For Geschwind's family, his discovery in 1971 set off a painful spiral that continues.
Geschwind had many questions about his grandparents, three of whom were Jewish. In an effort to protect their children, Geschwind's parents, they had sent them to Catholic schools and attempted to reinvent themselves as Catholics.
Yet Geschwind could feel, even as a boy, that certain things weren't to be discussed. By the time his sister told him that they were Jewish, the family pattern of silence was deeply ingrained. Questions remained unasked.
But Geschwind, 42, a Potomac radiologist, became eager to escape the "fabricated life" his family had crafted and the European anti-Semitism he knew was part of his legacy.
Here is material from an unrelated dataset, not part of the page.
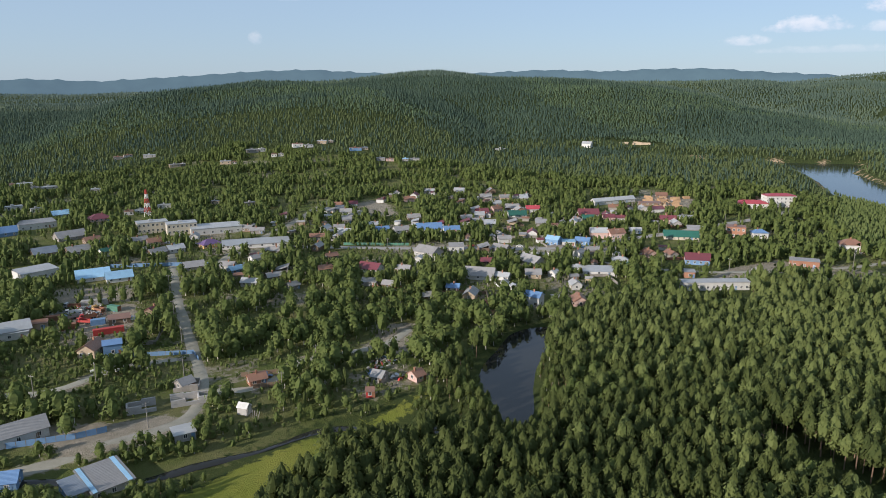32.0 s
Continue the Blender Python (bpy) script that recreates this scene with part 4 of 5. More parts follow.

In his 20s, he moved to the United States, where he developed a strong cultural identity as a Jew. But, he said, he remains deeply angry about his upbringing, disoriented about religion and conflicted about what to teach his children.
"I still fear to be openly Jewish," Geschwind said. "I can have this agnostic identity -- it's easier to handle."
Barbara Kessel interviewed about 200 people who discovered as adults that they had Jewish roots for her 2000 book "Suddenly Jewish." There were deathbed declarations and drunken confessions.
For people who come to such discoveries with a strong sense of who they are in terms of religion and other aspects, "this is just another piece of information," she said. But for those who don't, it fundamentally changes their lives.